N^N^C platinum (II) complexes based on phenyl-pyridin-2-ylpyrimidine ligands: synthesis, electrochemical and photophysical properties

Abstract

A series of luminescent chloro- and alkynyl-platinum (II) complexes containing various tridentate cyclometalated ligands derived from phenyl-pyridin-2-ylpyrimidine and alkynyl ligands has been successfully synthesized and characterized. Their electrochemical, electronic absorption and luminescence properties have been experimentally investigated and supported by (Time-Dependent) Density Functional Theory ((TD)-DFT) calculations. Electrochemical studies show the presence of a ligand-centered reduction originating from the cyclometalating N^N^C ligands, as well as a major ligand-centered oxidation process (N^N^C or alkynyl) with minor contributions of the metal. Most of the complexes exhibits yellow-to-red luminescence at room-temperature in diluted solutions, in frozen matrices and in the solid state. Electron-withdrawing groups on the alkynyl-ligand induce a red shift of the emission band with increased quantum yield in solution.

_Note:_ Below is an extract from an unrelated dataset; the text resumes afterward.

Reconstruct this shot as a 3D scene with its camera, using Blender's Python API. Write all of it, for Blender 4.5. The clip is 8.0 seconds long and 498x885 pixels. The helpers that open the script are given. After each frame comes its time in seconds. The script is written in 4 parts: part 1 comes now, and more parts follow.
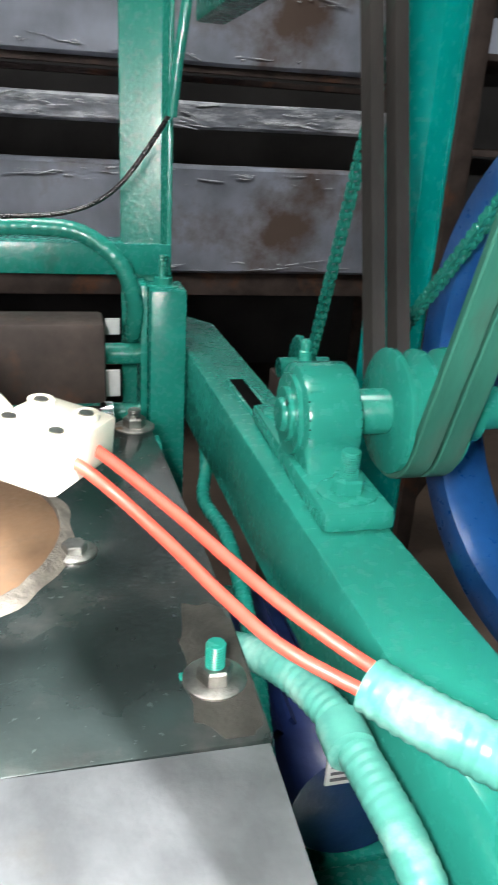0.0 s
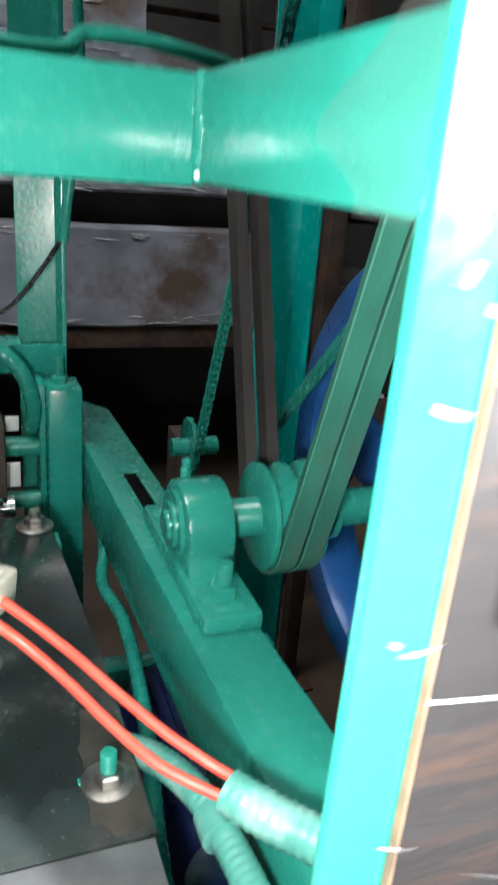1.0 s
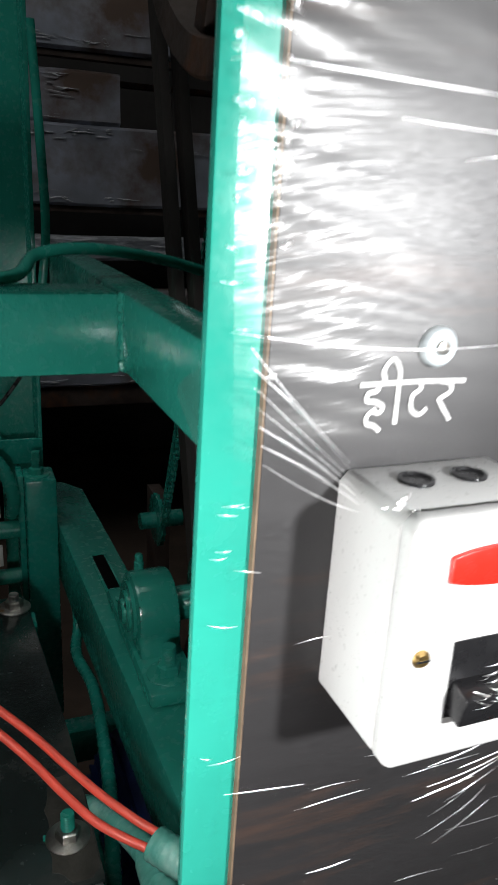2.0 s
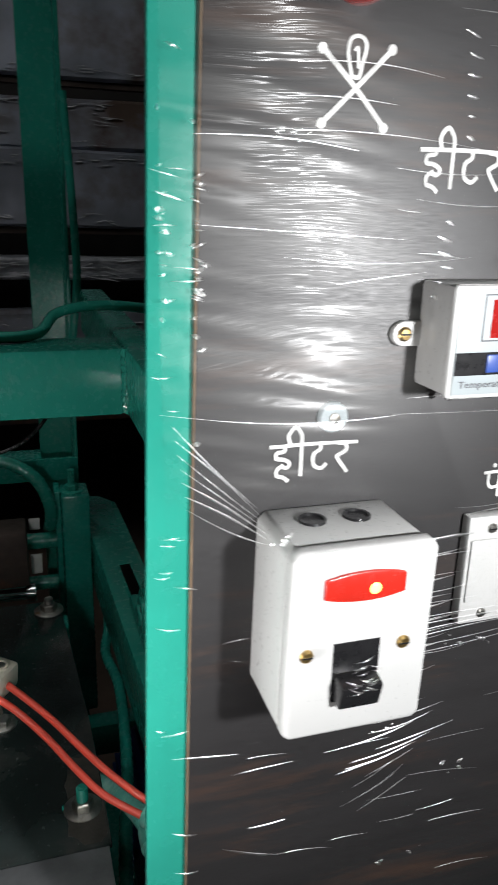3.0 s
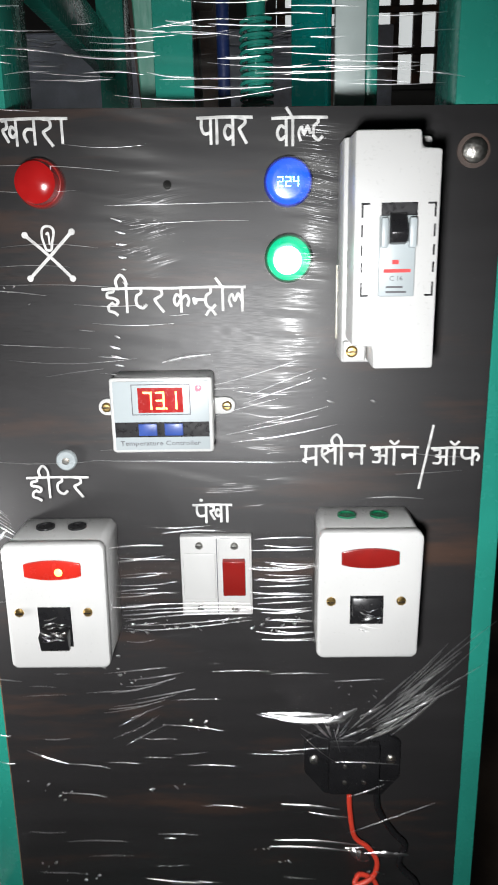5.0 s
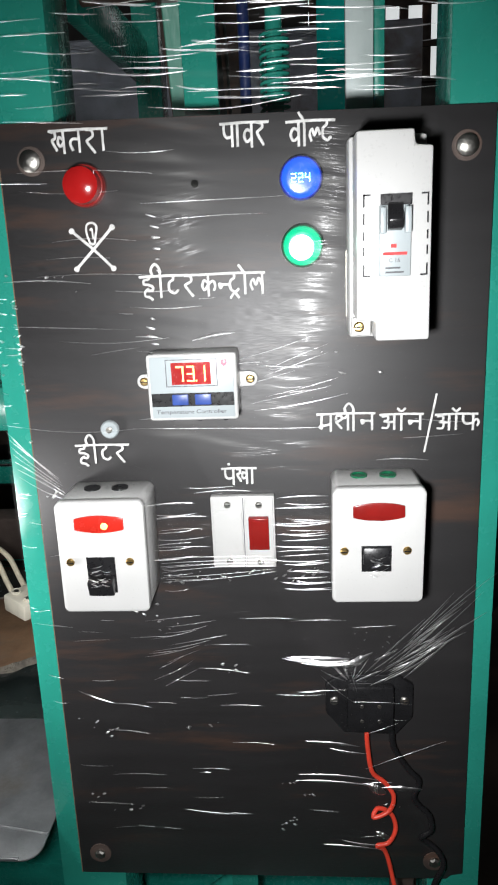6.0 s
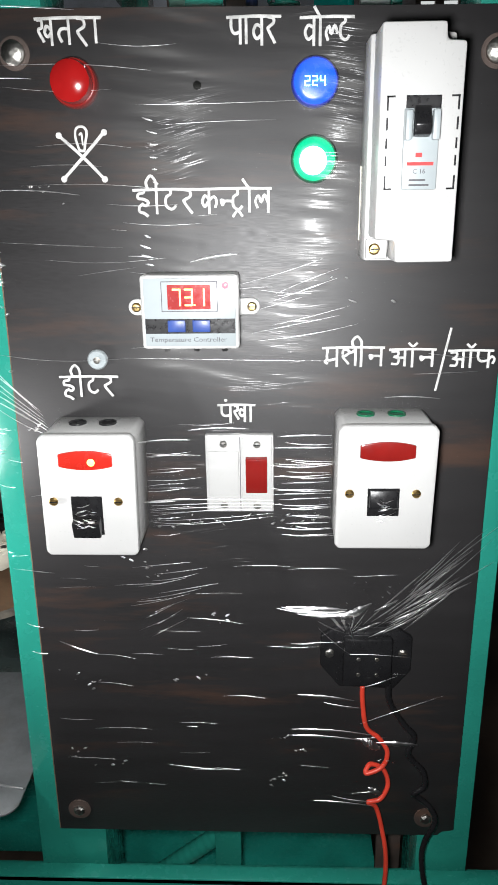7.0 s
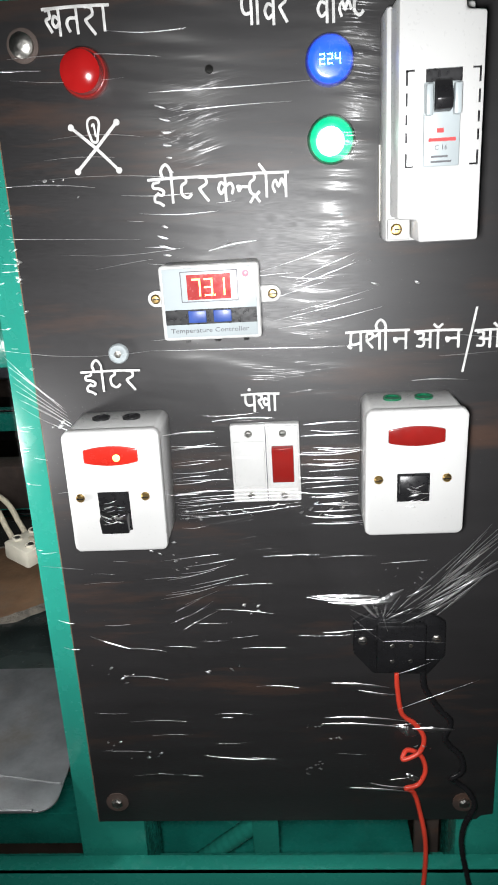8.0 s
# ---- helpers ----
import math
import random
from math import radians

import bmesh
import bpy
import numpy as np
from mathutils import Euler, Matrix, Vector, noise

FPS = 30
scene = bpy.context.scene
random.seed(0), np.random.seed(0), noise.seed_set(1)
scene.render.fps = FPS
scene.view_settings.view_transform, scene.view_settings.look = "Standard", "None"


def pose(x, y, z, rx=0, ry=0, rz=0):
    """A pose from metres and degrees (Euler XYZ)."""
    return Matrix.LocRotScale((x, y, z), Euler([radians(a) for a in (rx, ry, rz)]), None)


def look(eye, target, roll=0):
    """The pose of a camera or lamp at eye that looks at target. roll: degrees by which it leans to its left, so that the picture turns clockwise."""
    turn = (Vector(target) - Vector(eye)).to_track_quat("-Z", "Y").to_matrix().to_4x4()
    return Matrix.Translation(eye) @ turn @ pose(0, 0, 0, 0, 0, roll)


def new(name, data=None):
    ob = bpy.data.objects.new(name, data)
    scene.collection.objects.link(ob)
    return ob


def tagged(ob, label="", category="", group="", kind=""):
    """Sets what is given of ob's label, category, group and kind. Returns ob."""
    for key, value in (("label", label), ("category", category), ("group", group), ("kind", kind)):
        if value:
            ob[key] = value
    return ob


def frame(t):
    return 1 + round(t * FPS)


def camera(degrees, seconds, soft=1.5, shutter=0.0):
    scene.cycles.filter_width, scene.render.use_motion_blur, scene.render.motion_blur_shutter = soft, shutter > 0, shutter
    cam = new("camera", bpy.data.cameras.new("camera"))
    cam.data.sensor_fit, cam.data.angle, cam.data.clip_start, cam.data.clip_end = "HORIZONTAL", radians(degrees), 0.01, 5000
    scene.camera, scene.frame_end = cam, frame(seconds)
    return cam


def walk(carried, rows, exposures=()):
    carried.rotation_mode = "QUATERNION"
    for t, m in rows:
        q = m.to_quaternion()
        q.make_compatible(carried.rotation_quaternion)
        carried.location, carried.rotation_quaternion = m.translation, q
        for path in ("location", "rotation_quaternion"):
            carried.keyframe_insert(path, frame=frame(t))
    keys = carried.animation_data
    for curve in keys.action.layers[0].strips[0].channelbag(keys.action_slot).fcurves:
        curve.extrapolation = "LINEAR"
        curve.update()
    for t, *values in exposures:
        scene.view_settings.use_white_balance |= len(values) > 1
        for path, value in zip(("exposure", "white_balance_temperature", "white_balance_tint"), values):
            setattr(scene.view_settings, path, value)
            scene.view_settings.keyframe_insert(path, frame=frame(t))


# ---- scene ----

The emission is also sensitive to the position of the pyridyl fragment on the pyrimidine core: complexes with electron-poorer 4-pyridin-2-ylpyrimidine ligands exhibit red-shifted emission and decreased quantum yield compared to their 2-pyridin-4yl analogues. In solid state, chloro-platinum complexes without tBu bulky group exhibit red-shifted excimer emission.